Sunday, May 26, 2013

Spain Notes: "I Came to Shoot Crap,
So Let's Shoot Crap!"

So I'm sitting here in Segovia listening to the thunder and to the wind whipping the canvas awning and what have we learned today, children?  We've learned that the rain in Spain falls  mainly on the old Roman aqueduct, lowering over the city like those ostrich-legged invaders from the old Star Wars movie.  Between thunderclaps, wee got to chatting about aqueducts and ticking off all the places Romans built them: Bulgaria, Turkey, Lebanon, Tunisia and so forth all the way up to Wales.  My friend Ignota asks: I wonder why there are so many?

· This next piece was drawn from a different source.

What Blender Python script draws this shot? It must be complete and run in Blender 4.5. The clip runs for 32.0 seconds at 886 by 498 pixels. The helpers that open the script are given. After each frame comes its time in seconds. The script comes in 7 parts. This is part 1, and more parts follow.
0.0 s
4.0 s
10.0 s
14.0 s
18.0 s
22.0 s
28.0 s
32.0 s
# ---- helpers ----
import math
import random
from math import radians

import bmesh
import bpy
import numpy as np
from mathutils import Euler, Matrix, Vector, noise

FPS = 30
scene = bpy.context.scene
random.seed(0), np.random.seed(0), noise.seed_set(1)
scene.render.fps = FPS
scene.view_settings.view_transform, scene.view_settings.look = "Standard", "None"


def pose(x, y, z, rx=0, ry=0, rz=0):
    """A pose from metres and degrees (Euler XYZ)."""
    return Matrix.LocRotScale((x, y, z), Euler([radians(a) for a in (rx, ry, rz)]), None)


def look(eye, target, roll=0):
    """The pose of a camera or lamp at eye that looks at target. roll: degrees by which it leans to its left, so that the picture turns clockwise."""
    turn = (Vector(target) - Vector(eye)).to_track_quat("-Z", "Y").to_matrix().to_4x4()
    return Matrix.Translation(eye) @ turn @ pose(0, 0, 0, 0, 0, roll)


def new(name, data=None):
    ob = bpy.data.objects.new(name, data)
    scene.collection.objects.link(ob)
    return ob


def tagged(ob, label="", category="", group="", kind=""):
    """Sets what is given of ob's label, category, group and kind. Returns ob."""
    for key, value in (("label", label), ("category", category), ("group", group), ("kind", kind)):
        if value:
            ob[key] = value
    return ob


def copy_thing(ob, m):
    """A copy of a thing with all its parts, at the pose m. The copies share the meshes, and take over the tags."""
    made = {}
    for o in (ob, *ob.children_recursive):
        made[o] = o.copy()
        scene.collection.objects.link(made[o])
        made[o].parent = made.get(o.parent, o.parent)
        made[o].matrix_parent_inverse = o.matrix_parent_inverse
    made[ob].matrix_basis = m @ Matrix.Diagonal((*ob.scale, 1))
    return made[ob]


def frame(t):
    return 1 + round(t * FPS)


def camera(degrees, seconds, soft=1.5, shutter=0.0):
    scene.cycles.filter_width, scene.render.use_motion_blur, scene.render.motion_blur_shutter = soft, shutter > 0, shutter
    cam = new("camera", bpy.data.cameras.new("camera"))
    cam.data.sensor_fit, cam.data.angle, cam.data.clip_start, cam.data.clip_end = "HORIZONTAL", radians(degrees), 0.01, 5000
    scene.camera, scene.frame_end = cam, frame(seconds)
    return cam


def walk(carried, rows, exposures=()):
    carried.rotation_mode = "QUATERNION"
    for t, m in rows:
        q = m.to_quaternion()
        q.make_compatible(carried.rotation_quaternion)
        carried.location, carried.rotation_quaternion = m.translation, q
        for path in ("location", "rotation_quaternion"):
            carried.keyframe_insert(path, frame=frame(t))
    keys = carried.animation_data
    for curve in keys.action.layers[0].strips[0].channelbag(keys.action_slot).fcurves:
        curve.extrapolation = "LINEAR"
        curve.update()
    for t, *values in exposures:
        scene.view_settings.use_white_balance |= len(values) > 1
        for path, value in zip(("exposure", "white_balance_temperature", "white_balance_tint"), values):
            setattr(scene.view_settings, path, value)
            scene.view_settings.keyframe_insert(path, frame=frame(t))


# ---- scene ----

I think I know the answer to that: the Roman's did it because they could do it, that's why.  Fish swim, birds fly, men drink and squirrels have been squirrels for thousands of years. The boys were whiling away an hour down at the vomitorium when young Jupiter Pluvius piped up and said, I got it guys, let's build a coliseum!  a bath!  A highway network!  An aque, aque--one of those long skinny things that brings water down from the mountains!  Who knows, maybe of our descendants in France two thousand years from now can use it as a highway bridge!  Anyway, it's what we do!

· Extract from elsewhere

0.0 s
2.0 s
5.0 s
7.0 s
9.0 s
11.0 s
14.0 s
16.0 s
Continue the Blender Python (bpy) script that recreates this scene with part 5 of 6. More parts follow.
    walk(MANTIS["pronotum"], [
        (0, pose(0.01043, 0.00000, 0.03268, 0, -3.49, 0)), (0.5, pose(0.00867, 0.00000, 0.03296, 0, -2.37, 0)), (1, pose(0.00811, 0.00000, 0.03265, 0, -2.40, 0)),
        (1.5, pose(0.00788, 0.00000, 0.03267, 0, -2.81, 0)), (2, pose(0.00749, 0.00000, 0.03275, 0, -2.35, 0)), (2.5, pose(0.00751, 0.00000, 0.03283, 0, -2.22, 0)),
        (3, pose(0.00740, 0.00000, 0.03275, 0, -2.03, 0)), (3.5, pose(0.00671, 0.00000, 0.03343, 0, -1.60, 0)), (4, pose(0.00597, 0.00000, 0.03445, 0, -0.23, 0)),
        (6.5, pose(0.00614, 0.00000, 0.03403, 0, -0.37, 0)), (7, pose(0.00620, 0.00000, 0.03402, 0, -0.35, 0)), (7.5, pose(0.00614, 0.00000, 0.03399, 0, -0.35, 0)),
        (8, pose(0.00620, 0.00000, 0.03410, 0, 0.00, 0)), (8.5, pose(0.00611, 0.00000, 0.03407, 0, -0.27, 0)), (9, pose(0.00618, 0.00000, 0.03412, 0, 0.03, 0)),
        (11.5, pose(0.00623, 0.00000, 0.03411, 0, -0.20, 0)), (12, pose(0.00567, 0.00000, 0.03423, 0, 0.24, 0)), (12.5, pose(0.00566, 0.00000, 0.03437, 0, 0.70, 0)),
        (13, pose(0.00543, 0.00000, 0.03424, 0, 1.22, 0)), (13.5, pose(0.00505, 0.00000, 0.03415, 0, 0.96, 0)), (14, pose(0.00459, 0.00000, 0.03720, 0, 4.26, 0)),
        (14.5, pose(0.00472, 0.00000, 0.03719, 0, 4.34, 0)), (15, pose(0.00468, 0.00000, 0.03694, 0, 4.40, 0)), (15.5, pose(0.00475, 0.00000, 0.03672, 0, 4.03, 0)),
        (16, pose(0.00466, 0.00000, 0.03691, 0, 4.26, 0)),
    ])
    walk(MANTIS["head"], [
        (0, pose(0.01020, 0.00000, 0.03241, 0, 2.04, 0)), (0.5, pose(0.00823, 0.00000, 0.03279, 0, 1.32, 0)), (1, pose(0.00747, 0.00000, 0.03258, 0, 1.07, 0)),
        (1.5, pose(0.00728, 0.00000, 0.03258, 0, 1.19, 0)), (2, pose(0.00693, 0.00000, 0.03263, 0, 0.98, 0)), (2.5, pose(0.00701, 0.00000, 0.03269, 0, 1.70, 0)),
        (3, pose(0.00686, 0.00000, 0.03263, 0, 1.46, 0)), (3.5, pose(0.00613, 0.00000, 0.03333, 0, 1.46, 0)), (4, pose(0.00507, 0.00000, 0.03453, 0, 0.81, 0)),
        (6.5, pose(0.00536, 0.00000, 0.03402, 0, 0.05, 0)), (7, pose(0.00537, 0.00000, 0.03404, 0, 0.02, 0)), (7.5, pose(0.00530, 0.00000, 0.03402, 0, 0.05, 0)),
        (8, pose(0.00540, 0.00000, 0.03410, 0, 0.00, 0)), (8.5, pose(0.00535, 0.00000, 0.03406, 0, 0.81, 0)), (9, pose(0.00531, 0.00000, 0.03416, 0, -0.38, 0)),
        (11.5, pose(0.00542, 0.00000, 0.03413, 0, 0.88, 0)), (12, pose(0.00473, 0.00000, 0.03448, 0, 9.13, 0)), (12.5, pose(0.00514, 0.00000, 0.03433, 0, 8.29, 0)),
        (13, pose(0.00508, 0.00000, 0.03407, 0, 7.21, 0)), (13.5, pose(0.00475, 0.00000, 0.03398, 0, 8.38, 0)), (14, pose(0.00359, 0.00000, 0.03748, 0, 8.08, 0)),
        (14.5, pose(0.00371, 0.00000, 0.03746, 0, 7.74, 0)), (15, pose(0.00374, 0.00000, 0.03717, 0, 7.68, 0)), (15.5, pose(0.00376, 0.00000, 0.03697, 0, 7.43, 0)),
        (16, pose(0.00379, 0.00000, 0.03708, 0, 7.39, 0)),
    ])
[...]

All of which just naturally set me to thinking about the guys at Washington Mutual Savings Bank (i.e., now defunct) and their ilk.  Reading Kirsten Grind's admirable history of a once-great bank, you can't help get the sense that what got these folks into trouble was that buying banks was about the only thing they knew how to do, and so they kept on doing it.  Which kept on being fun until it wasn't fun any more and until it became clear that nobody knew how to make the damn thing work.  Which for the Romans led to a long dark age.  We may prayerfully hope for better fortune.  Meanwhile, travel weather note: stuck in the rain in Spain, I heartily recommend hot chocolate.  One thing those Spaniards do really well.

1 comment:

mike shupp said...

More prosaically, memory says there were malaria-infested swamps south of Th, e City (well, swamps infested with malaria-carrying mosquitos, but I don;t know that the Romans had made that connection), Other words, the local water wasn't safe so importing it far off places made some sense,

And as for the peculiar "geft" that me the Romans aqueduct builders, it was the invention of cement, the same miracle product that allowed them to build so many roads and (relatively) tall buildings in their cities. It may have been the ONLY Roman invention, for that matter -- clever people, the Romans, in many ways, but invention just doesn't seem to have been their forte.